### Exercise goal
Omit all pictures. Copy the rest of the material exactly.

**********

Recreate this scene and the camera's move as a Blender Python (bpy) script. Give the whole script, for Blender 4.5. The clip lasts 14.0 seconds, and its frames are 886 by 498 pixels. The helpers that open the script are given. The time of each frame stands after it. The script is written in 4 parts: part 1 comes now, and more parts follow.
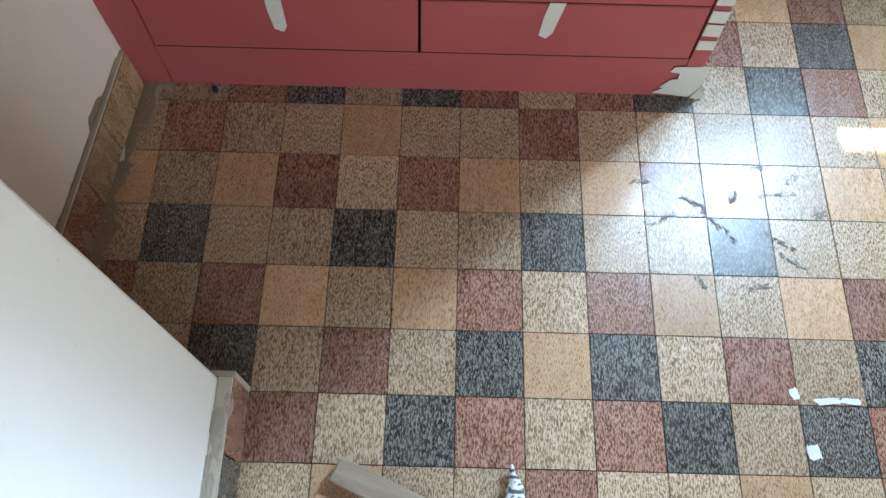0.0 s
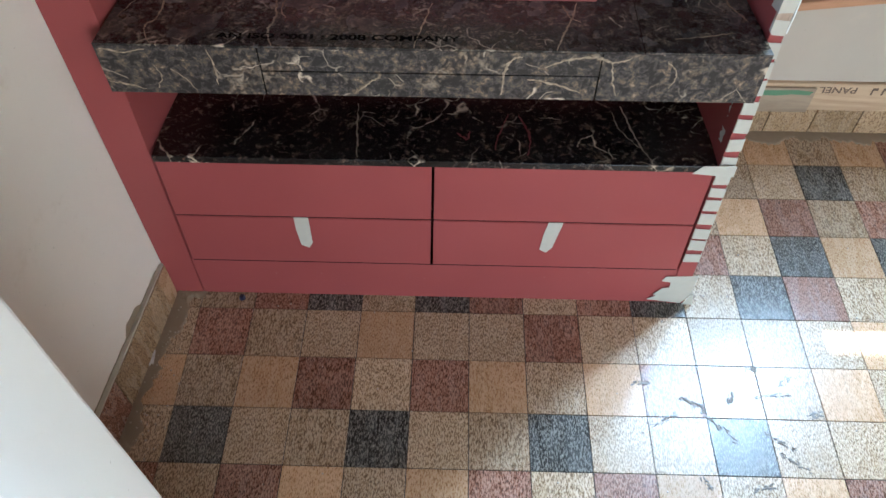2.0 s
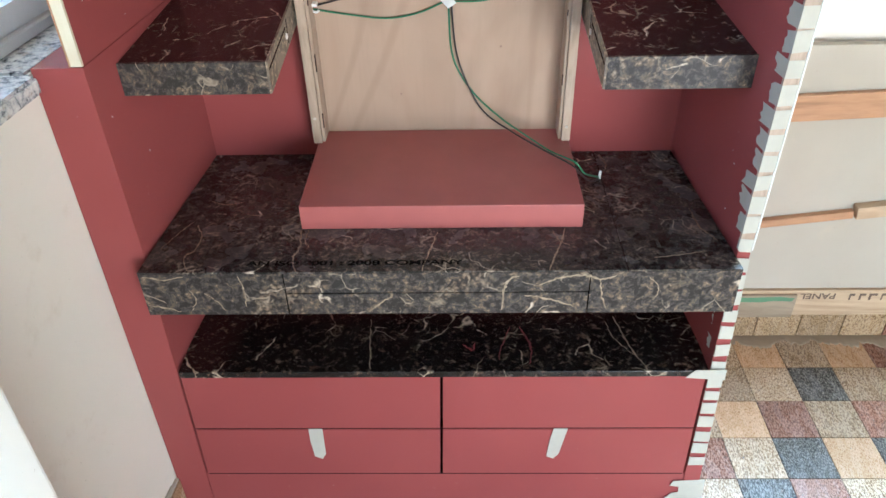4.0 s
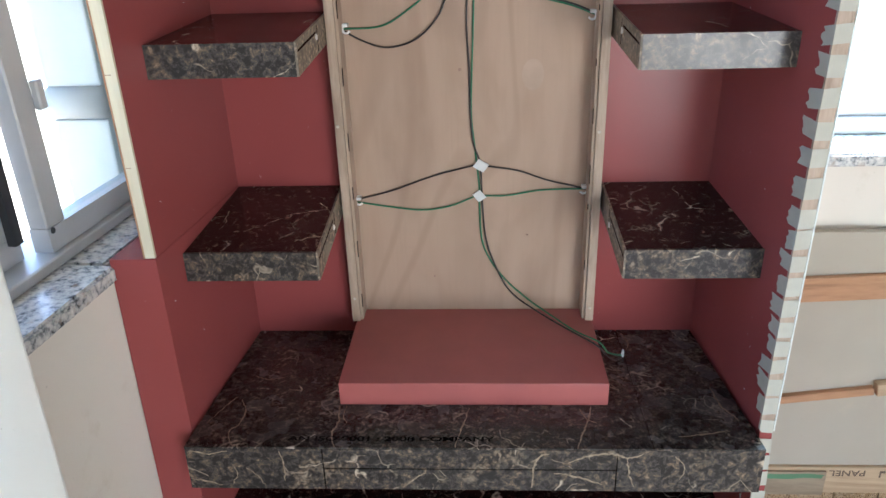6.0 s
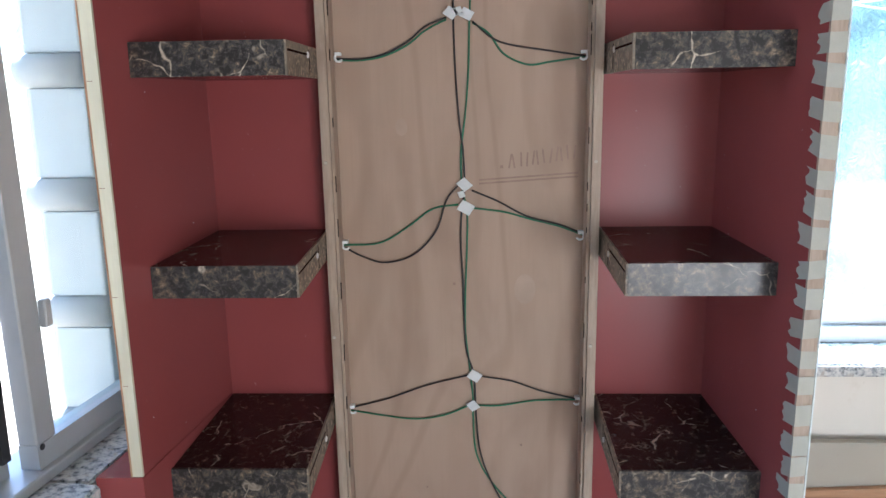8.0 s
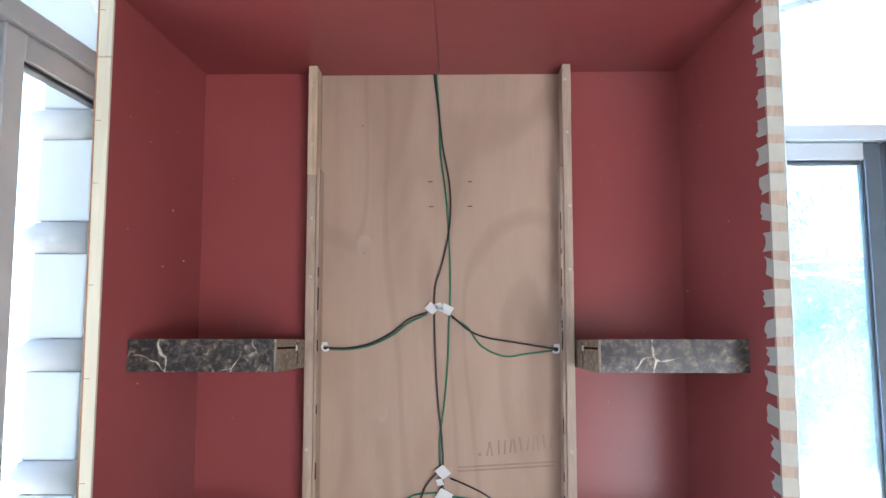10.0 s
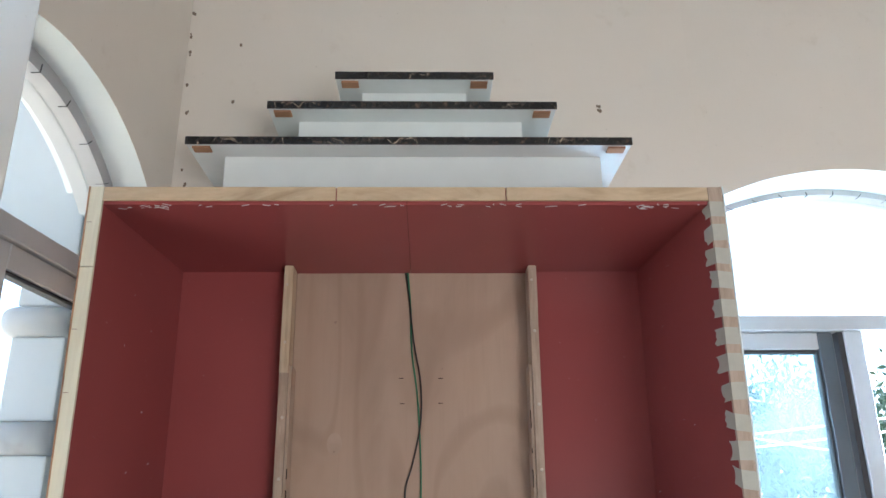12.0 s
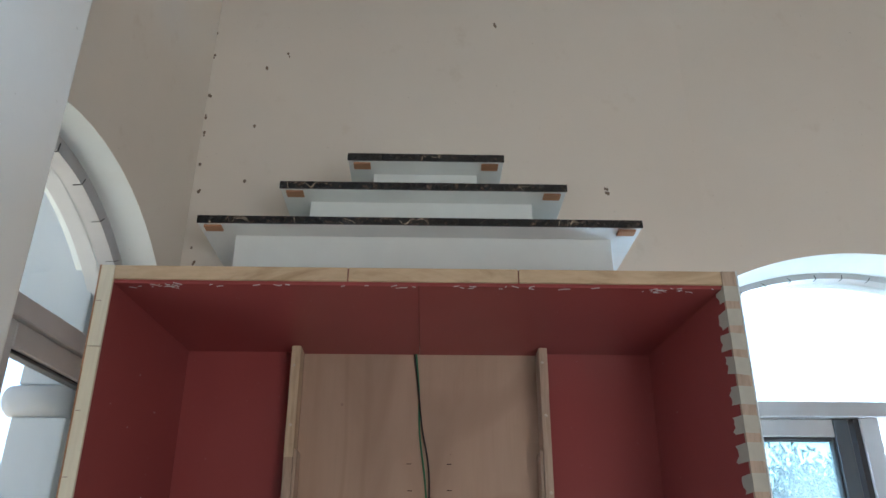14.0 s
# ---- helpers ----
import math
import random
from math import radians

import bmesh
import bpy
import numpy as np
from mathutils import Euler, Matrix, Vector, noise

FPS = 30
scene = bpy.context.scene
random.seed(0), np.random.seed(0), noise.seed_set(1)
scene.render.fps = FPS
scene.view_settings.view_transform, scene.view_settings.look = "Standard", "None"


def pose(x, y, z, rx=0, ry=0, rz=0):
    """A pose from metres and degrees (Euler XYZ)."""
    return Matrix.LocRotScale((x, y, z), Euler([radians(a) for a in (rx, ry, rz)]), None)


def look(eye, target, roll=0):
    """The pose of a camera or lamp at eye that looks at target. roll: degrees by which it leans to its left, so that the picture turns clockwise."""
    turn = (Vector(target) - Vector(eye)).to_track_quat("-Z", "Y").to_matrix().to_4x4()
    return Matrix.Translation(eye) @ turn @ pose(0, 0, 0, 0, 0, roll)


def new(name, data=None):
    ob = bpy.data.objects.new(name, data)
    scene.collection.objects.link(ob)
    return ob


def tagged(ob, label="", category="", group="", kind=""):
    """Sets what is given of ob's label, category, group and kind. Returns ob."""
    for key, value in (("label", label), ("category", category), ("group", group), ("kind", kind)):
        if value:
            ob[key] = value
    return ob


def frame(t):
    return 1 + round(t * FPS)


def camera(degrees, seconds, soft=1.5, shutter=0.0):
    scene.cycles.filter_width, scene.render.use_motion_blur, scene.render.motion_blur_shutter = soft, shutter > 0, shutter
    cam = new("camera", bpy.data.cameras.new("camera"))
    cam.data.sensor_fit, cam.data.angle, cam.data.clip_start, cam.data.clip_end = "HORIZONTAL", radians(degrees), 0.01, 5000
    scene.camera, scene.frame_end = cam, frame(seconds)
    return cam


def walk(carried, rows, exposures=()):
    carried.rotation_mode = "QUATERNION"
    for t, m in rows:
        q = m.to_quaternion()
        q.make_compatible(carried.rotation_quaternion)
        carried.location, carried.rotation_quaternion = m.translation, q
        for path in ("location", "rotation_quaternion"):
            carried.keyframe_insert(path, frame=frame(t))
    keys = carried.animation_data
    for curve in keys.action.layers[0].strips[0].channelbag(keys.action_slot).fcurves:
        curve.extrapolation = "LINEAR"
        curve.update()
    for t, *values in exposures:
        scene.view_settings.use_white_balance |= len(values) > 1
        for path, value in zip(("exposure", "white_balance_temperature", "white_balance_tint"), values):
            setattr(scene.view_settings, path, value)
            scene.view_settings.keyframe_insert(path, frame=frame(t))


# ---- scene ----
cam = camera(60.7, 14.0)
PATH = [
    (0, (0.0780, -0.7760, 1.0952), (0.0752, 0.0214, -0.7389), 1.29),
    (0.5, (0.0746, -0.7817, 1.1143), (0.0722, 0.0973, -0.6822), 1.31),
    (1, (0.0754, -0.7938, 1.1274), (0.0596, 0.1825, -0.6180), 0.63),
    (1.5, (0.0738, -0.7972, 1.1548), (0.0490, 0.3133, -0.5083), 0.34),
    (2, (0.0689, -0.8066, 1.1733), (0.0406, 0.4298, -0.3984), 0.18),
    (2.5, (0.0684, -0.8188, 1.1888), (0.0358, 0.5248, -0.2922), -0.59),
    (3, (0.0691, -0.8353, 1.2032), (0.0258, 0.5959, -0.1932), -1.01),
    (3.5, (0.0708, -0.8503, 1.2185), (0.0304, 0.6808, -0.0677), -1.34),
    (6, (0.0542, -0.9203, 1.3013), (-0.0464, 0.9050, 0.4901), -1.73),
    (6.5, (0.0525, -0.9184, 1.3221), (-0.0482, 0.9398, 0.5895), -1.62),
    (7, (0.0483, -0.9169, 1.3414), (-0.0491, 0.9768, 0.7054), -1.52),
    (9.5, (0.0722, -0.9529, 1.4188), (0.0109, 1.0440, 1.5112), 0.06),
    (10, (0.0698, -0.9702, 1.4441), (0.0245, 1.0135, 1.6951), 0.06),
    (10.5, (0.0612, -0.9768, 1.4712), (0.0565, 0.9863, 1.8536), 0.09),
    (11, (0.0551, -0.9895, 1.4952), (0.0805, 0.9371, 2.0314), -0.12),
    (11.5, (0.0578, -1.0039, 1.5054), (0.0890, 0.8918, 2.1421), -0.29),
    (12, (0.0631, -1.0112, 1.5057), (0.1057, 0.8789, 2.1581), -0.47),
    (12.5, (0.0612, -1.0110, 1.5050), (0.1085, 0.8811, 2.1511), -0.43),
    (13, (0.0601, -1.0110, 1.5096), (0.1053, 0.8678, 2.1936), -0.41),
    (13.5, (0.0528, -1.0086, 1.5133), (0.0971, 0.8458, 2.2610), -0.29),
    (14, (0.0461, -1.0064, 1.5153), (0.0868, 0.8080, 2.3557), 0.12),
]
EXPOSURES = [(0.0, 4.05, 5700, 8), (1.0, 4.2, 5600, 8), (2.0, 4.35, 5500, 8), (3.0, 4.65, 5480, 7), (3.7, 4.95, 5450, 6.5), (5.8, 4.45, 5450, 8), (6.5, 4.15, 5430, 9), (7.1, 3.85, 5400, 9), (9.5, 4.52, 5230, 12.5), (10.5, 4.4, 5350, 12), (11.0, 4.3, 5450, 12), (11.5, 3.98, 5550, 12), (12.5, 3.85, 5600, 12), (14.0, 3.28, 5680, 11)]
walk(cam, [(t, look(eye, target, roll)) for t, eye, target, roll in PATH], EXPOSURES)

# ---- light ----
SUN_EL, SUN_AZ = 59.2, -3.0          # degrees; azimuth from +y towards +x
world = bpy.data.worlds.new("sky")
scene.world = world
world.use_nodes = True
wn = world.node_tree
sky = wn.nodes.new("ShaderNodeTexSky")
sky.sky_type = "NISHITA"
sky.sun_disc = False
sky.sun_elevation, sky.sun_rotation = radians(SUN_EL), radians(SUN_AZ)
wn.nodes["Background"].inputs["Strength"].default_value = 0.052
wn.links.new(sky.outputs[0], wn.nodes["Background"].inputs["Color"])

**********

### Solution for this problem
Recreate this scene and the camera's move as a Blender Python (bpy) script. Give the whole script, for Blender 4.5. The clip lasts 14.0 seconds, and its frames are 886 by 498 pixels. The helpers that open the script are given. The time of each frame stands after it. The script is written in 4 parts: part 1 comes now, and more parts follow.
0.0 s
2.0 s
4.0 s
6.0 s
8.0 s
10.0 s
12.0 s
14.0 s
# ---- helpers ----
import math
import random
from math import radians

import bmesh
import bpy
import numpy as np
from mathutils import Euler, Matrix, Vector, noise

FPS = 30
scene = bpy.context.scene
random.seed(0), np.random.seed(0), noise.seed_set(1)
scene.render.fps = FPS
scene.view_settings.view_transform, scene.view_settings.look = "Standard", "None"


def pose(x, y, z, rx=0, ry=0, rz=0):
    """A pose from metres and degrees (Euler XYZ)."""
    return Matrix.LocRotScale((x, y, z), Euler([radians(a) for a in (rx, ry, rz)]), None)


def look(eye, target, roll=0):
    """The pose of a camera or lamp at eye that looks at target. roll: degrees by which it leans to its left, so that the picture turns clockwise."""
    turn = (Vector(target) - Vector(eye)).to_track_quat("-Z", "Y").to_matrix().to_4x4()
    return Matrix.Translation(eye) @ turn @ pose(0, 0, 0, 0, 0, roll)


def new(name, data=None):
    ob = bpy.data.objects.new(name, data)
    scene.collection.objects.link(ob)
    return ob


def tagged(ob, label="", category="", group="", kind=""):
    """Sets what is given of ob's label, category, group and kind. Returns ob."""
    for key, value in (("label", label), ("category", category), ("group", group), ("kind", kind)):
        if value:
            ob[key] = value
    return ob


def frame(t):
    return 1 + round(t * FPS)


def camera(degrees, seconds, soft=1.5, shutter=0.0):
    scene.cycles.filter_width, scene.render.use_motion_blur, scene.render.motion_blur_shutter = soft, shutter > 0, shutter
    cam = new("camera", bpy.data.cameras.new("camera"))
    cam.data.sensor_fit, cam.data.angle, cam.data.clip_start, cam.data.clip_end = "HORIZONTAL", radians(degrees), 0.01, 5000
    scene.camera, scene.frame_end = cam, frame(seconds)
    return cam


def walk(carried, rows, exposures=()):
    carried.rotation_mode = "QUATERNION"
    for t, m in rows:
        q = m.to_quaternion()
        q.make_compatible(carried.rotation_quaternion)
        carried.location, carried.rotation_quaternion = m.translation, q
        for path in ("location", "rotation_quaternion"):
            carried.keyframe_insert(path, frame=frame(t))
    keys = carried.animation_data
    for curve in keys.action.layers[0].strips[0].channelbag(keys.action_slot).fcurves:
        curve.extrapolation = "LINEAR"
        curve.update()
    for t, *values in exposures:
        scene.view_settings.use_white_balance |= len(values) > 1
        for path, value in zip(("exposure", "white_balance_temperature", "white_balance_tint"), values):
            setattr(scene.view_settings, path, value)
            scene.view_settings.keyframe_insert(path, frame=frame(t))


# ---- scene ----
cam = camera(60.7, 14.0)
PATH = [
    (0, (0.0780, -0.7760, 1.0952), (0.0752, 0.0214, -0.7389), 1.29),
    (0.5, (0.0746, -0.7817, 1.1143), (0.0722, 0.0973, -0.6822), 1.31),
    (1, (0.0754, -0.7938, 1.1274), (0.0596, 0.1825, -0.6180), 0.63),
    (1.5, (0.0738, -0.7972, 1.1548), (0.0490, 0.3133, -0.5083), 0.34),
    (2, (0.0689, -0.8066, 1.1733), (0.0406, 0.4298, -0.3984), 0.18),
    (2.5, (0.0684, -0.8188, 1.1888), (0.0358, 0.5248, -0.2922), -0.59),
    (3, (0.0691, -0.8353, 1.2032), (0.0258, 0.5959, -0.1932), -1.01),
    (3.5, (0.0708, -0.8503, 1.2185), (0.0304, 0.6808, -0.0677), -1.34),
    (6, (0.0542, -0.9203, 1.3013), (-0.0464, 0.9050, 0.4901), -1.73),
    (6.5, (0.0525, -0.9184, 1.3221), (-0.0482, 0.9398, 0.5895), -1.62),
    (7, (0.0483, -0.9169, 1.3414), (-0.0491, 0.9768, 0.7054), -1.52),
    (9.5, (0.0722, -0.9529, 1.4188), (0.0109, 1.0440, 1.5112), 0.06),
    (10, (0.0698, -0.9702, 1.4441), (0.0245, 1.0135, 1.6951), 0.06),
    (10.5, (0.0612, -0.9768, 1.4712), (0.0565, 0.9863, 1.8536), 0.09),
    (11, (0.0551, -0.9895, 1.4952), (0.0805, 0.9371, 2.0314), -0.12),
    (11.5, (0.0578, -1.0039, 1.5054), (0.0890, 0.8918, 2.1421), -0.29),
    (12, (0.0631, -1.0112, 1.5057), (0.1057, 0.8789, 2.1581), -0.47),
    (12.5, (0.0612, -1.0110, 1.5050), (0.1085, 0.8811, 2.1511), -0.43),
    (13, (0.0601, -1.0110, 1.5096), (0.1053, 0.8678, 2.1936), -0.41),
    (13.5, (0.0528, -1.0086, 1.5133), (0.0971, 0.8458, 2.2610), -0.29),
    (14, (0.0461, -1.0064, 1.5153), (0.0868, 0.8080, 2.3557), 0.12),
]
EXPOSURES = [(0.0, 4.05, 5700, 8), (1.0, 4.2, 5600, 8), (2.0, 4.35, 5500, 8), (3.0, 4.65, 5480, 7), (3.7, 4.95, 5450, 6.5), (5.8, 4.45, 5450, 8), (6.5, 4.15, 5430, 9), (7.1, 3.85, 5400, 9), (9.5, 4.52, 5230, 12.5), (10.5, 4.4, 5350, 12), (11.0, 4.3, 5450, 12), (11.5, 3.98, 5550, 12), (12.5, 3.85, 5600, 12), (14.0, 3.28, 5680, 11)]
walk(cam, [(t, look(eye, target, roll)) for t, eye, target, roll in PATH], EXPOSURES)

# ---- light ----
SUN_EL, SUN_AZ = 59.2, -3.0          # degrees; azimuth from +y towards +x
world = bpy.data.worlds.new("sky")
scene.world = world
world.use_nodes = True
wn = world.node_tree
sky = wn.nodes.new("ShaderNodeTexSky")
sky.sky_type = "NISHITA"
sky.sun_disc = False
sky.sun_elevation, sky.sun_rotation = radians(SUN_EL), radians(SUN_AZ)
wn.nodes["Background"].inputs["Strength"].default_value = 0.052
wn.links.new(sky.outputs[0], wn.nodes["Background"].inputs["Color"])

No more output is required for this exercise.